Job Title: Databricks Administrator
Job Summary:
The Databricks Administrator is responsible for the management, configuration, and maintenance of the Databricks platform within the organization. This role ensures that Databricks environments are optimized for performance, secured according to best practices, and effectively support the needs of data engineers, data scientists, and analysts. The ideal candidate will have strong technical skills in cloud-based data platforms, experience with big data technologies, and a deep understanding of Databricks functionalities.
Key Responsibilities:
- Platform Administration:
- Manage and monitor Databricks workspaces, clusters, jobs, and notebooks.
- Configure and optimize cluster policies, instance pools, and auto-scaling settings to ensure efficient resource usage.
- Oversee the installation, configuration, and maintenance of Databricks components and integrations.
- User and Access Management:
- Manage user access and permissions, ensuring compliance with organizational security policies.
- Configure and manage Identity and Access Management (IAM) roles and policies within Databricks.
- Support users in onboarding, troubleshooting access issues, and ensuring proper usage of the platform.
- Security and Compliance:
- Implement and enforce security best practices, including encryption, network security, and data access controls.
- Monitor and audit Databricks environments to ensure compliance with data governance policies and regulatory requirements.
- Work with the IT security team to ensure that Databricks is integrated with the organization’s security protocols.
- Performance Monitoring and Optimization:
- Monitor the performance of Databricks clusters and jobs, identifying and resolving issues related to resource usage, performance bottlenecks, and job failures.
- Optimize the performance of data pipelines, ETL processes, and machine learning workflows on Databricks.
- Implement monitoring and alerting solutions to proactively address performance and reliability issues.
- Support and Troubleshooting:
- Provide technical support to users, including data engineers, data scientists, and analysts, in their use of Databricks.
- Troubleshoot and resolve issues related to cluster configurations, job execution, data access, and integration with other systems.
- Work closely with Databricks support and engineering teams to address platform issues and implement fixes or improvements.

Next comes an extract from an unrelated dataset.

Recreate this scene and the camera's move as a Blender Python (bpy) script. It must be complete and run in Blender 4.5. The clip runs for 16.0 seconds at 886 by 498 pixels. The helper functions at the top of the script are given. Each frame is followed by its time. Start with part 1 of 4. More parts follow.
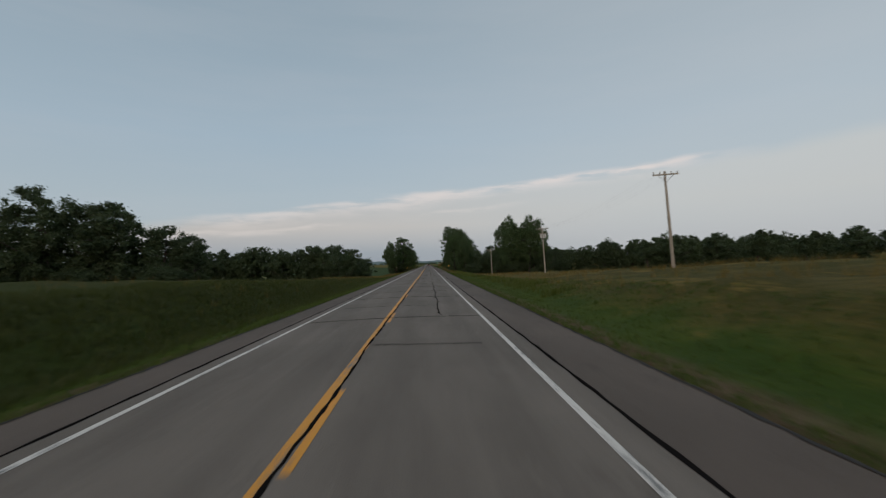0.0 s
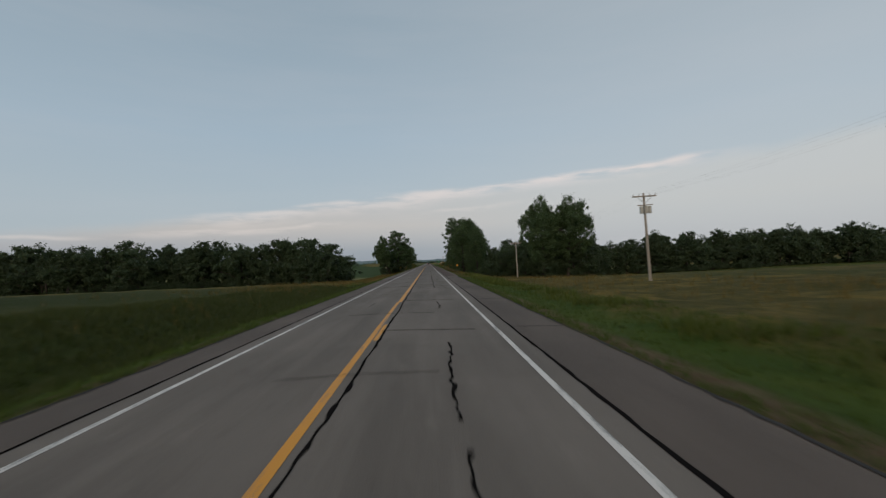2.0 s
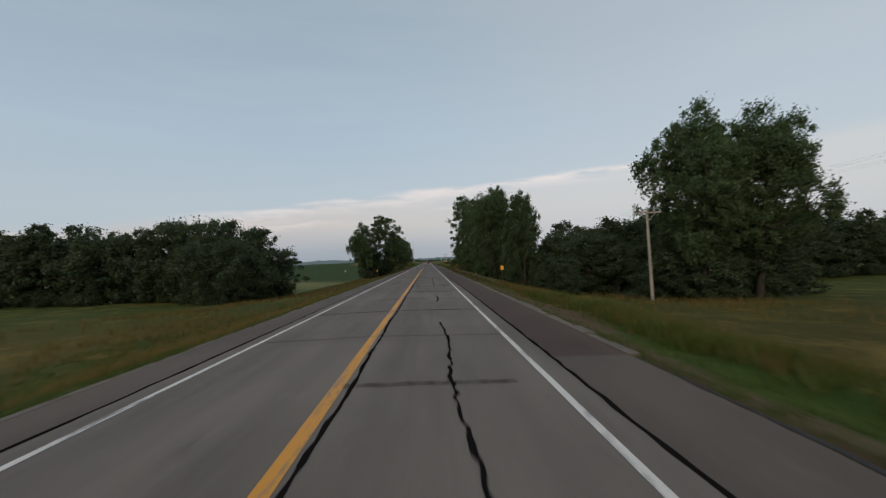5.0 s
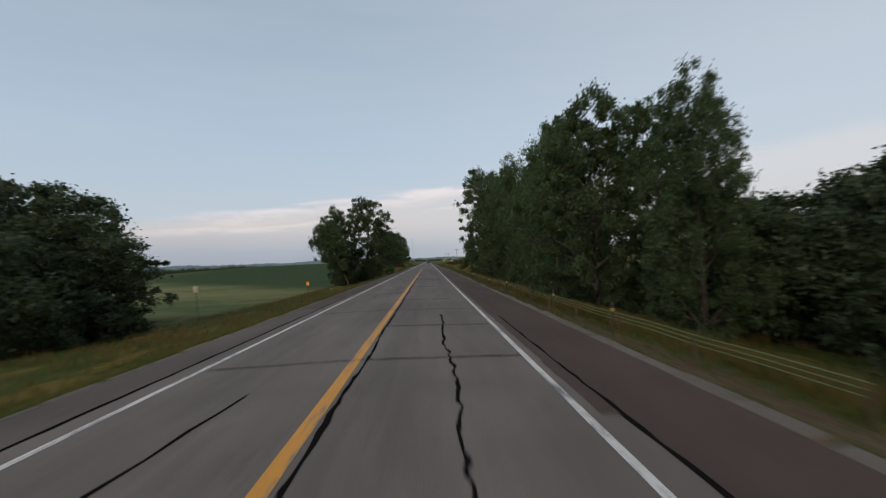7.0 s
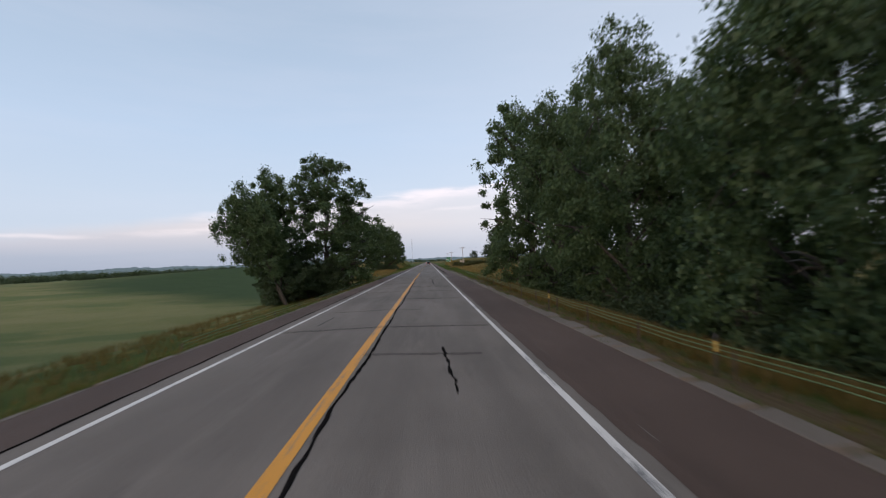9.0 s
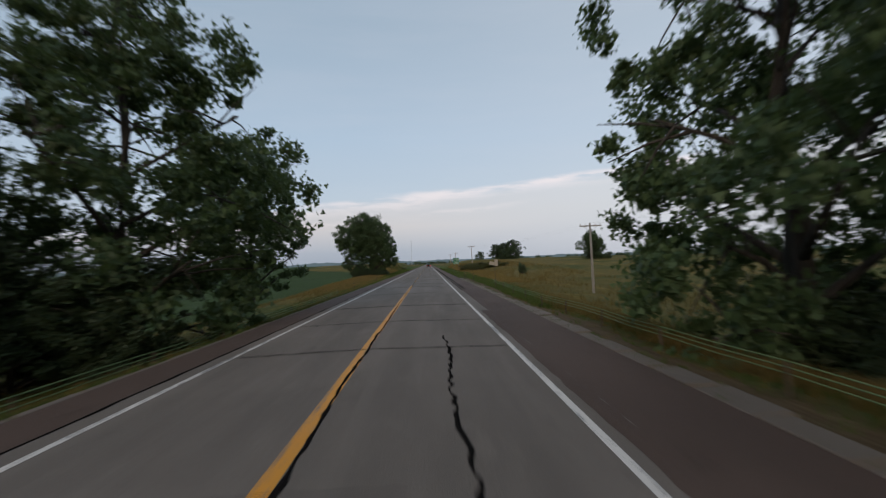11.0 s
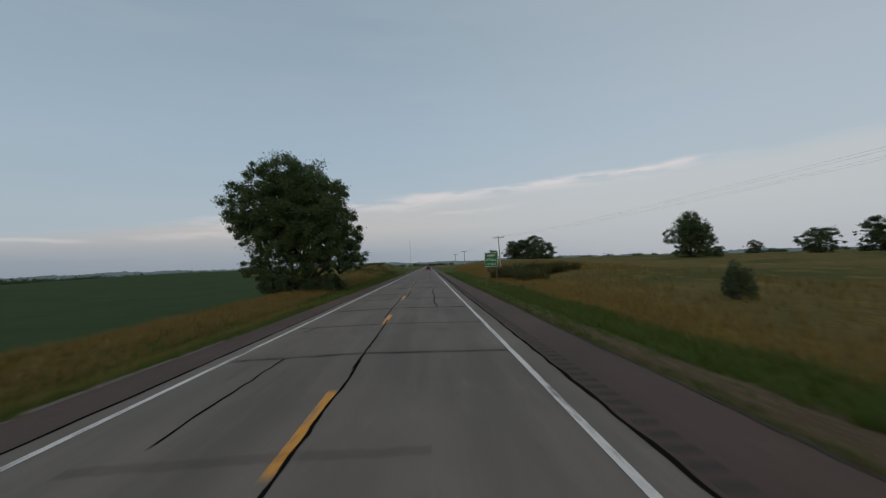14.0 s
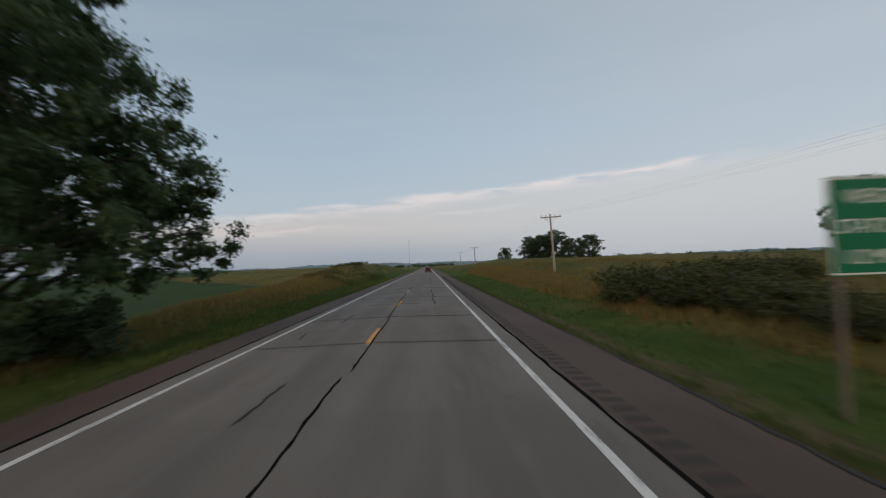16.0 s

- Collaboration and Communication:
- Collaborate with data engineers, data scientists, and other stakeholders to understand their needs and ensure that the Databricks environment supports their requirements.
- Communicate platform updates, changes, and best practices to users and stakeholders.
- Participate in cross-functional projects and initiatives involving the Databricks platform.
- Continuous Improvement:
- Stay updated with the latest features, updates, and best practices related to Databricks and big data technologies.
- Recommend and implement improvements to the Databricks environment to enhance performance, security, and user experience.
- Contribute to the development of documentation, training materials, and guidelines for Databricks users.
Qualifications:
- Education:
- Bachelor’s degree in Computer Science, Information Technology, Data Engineering, or a related field.
- Experience:
- 3+ years of experience in administering cloud-based data platforms, with a focus on Databricks.
- Experience with big data technologies such as Apache Spark, Hadoop, and data lakes.
- Proficiency in cloud platforms like AWS, Azure, or Google Cloud, particularly in managing data and analytics services.
- Skills:
- Strong understanding of Databricks architecture, including clusters, jobs, notebooks, and integrations.
- Excellent problem-solving skills and attention to detail.
- Strong communication and interpersonal skills.
- Ability to work independently and as part of a team.
- Familiarity with programming languages such as Python, Scala, or SQL.
- Certifications:
- Databricks Certified Associate/Professional Administrator or similar certification is preferred.
- Cloud certifications (e.g., AWS Certified Solutions Architect, Azure Data Engineer Associate) are a plus.